He is no fan of the NRL bunker but Wayne Bennett has led calls for critics to stop slamming the system and accept that it is "never going to be perfect".
Debate has surrounded the bunker's future after Canberra coach Ricky Stuart labelled it a "waste of time" in the wake of last round's controversial loss to Cronulla.
Howlers in the Sharks' win capped weeks of on-field drama for officials, prompting NRL CEO Todd Greenberg this week to call for referees to "get better".
But Bennett and fellow NRL coaches Shane Flanagan and Garth Brennan have thrown their support behind the much-maligned bunker.
"It annoys me enormously because you guys keep beating up on it," Bennett said.
"It's never going to be perfect.
"The players aren't perfect and I have never coached a perfect game in my life and I have coached 1000 of them."
Stuart slammed the system after two key decisions went against the Raiders.
Bennett said coaches who complain about the bunker should take a look at their own backyard first.
"Let's get on with it, accept that the technology has improved it but we are still going to get things wrong," he said.
"Who is talking about all the missed tackles or soft tries they (Canberra) gave up?"
Greenberg said this week the bunker was here to stay but urged officials to improve with assistant referee Gavin Reynolds and touch judge Ricky MacFarlane demoted in the fallout to the controversy.
"I want perfection every week but I never get it. Todd won't get it either (from officials)," Bennett said.
Gold Coast coach Brennan said the officials only had themselves to blame for the latest controversy but wanted the game to move on.
"I love the sport and would love to stop talking about referees and start focusing on the game," he said.

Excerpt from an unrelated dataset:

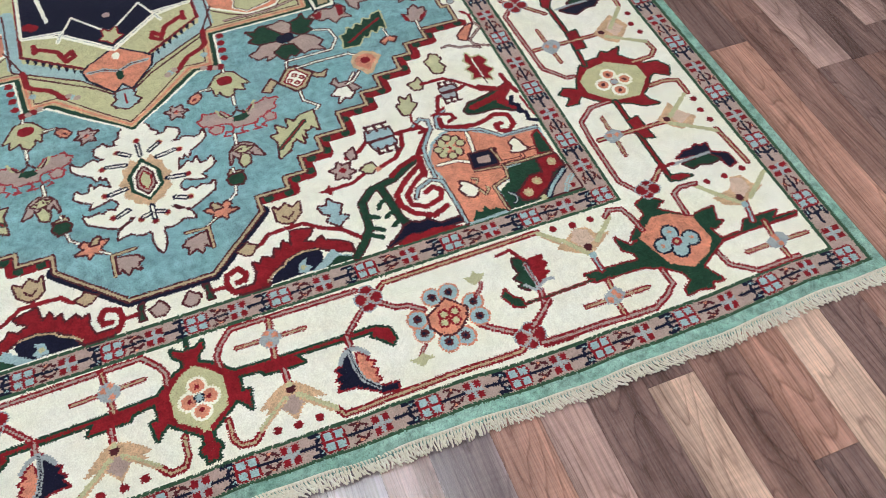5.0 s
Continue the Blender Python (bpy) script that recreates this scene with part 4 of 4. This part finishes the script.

"I don't know what the answer is but we have got humans running it, you are going to get errors.
"That's why we love the sport. Sometimes it is not black and white."
Flanagan said dumping the bunker was not the solution.
"It wasn't that long ago that we were going 'we need technology, why don't we use it?'," he said.
"Now we're using it and we want to get rid of it. I think that department is trying its best."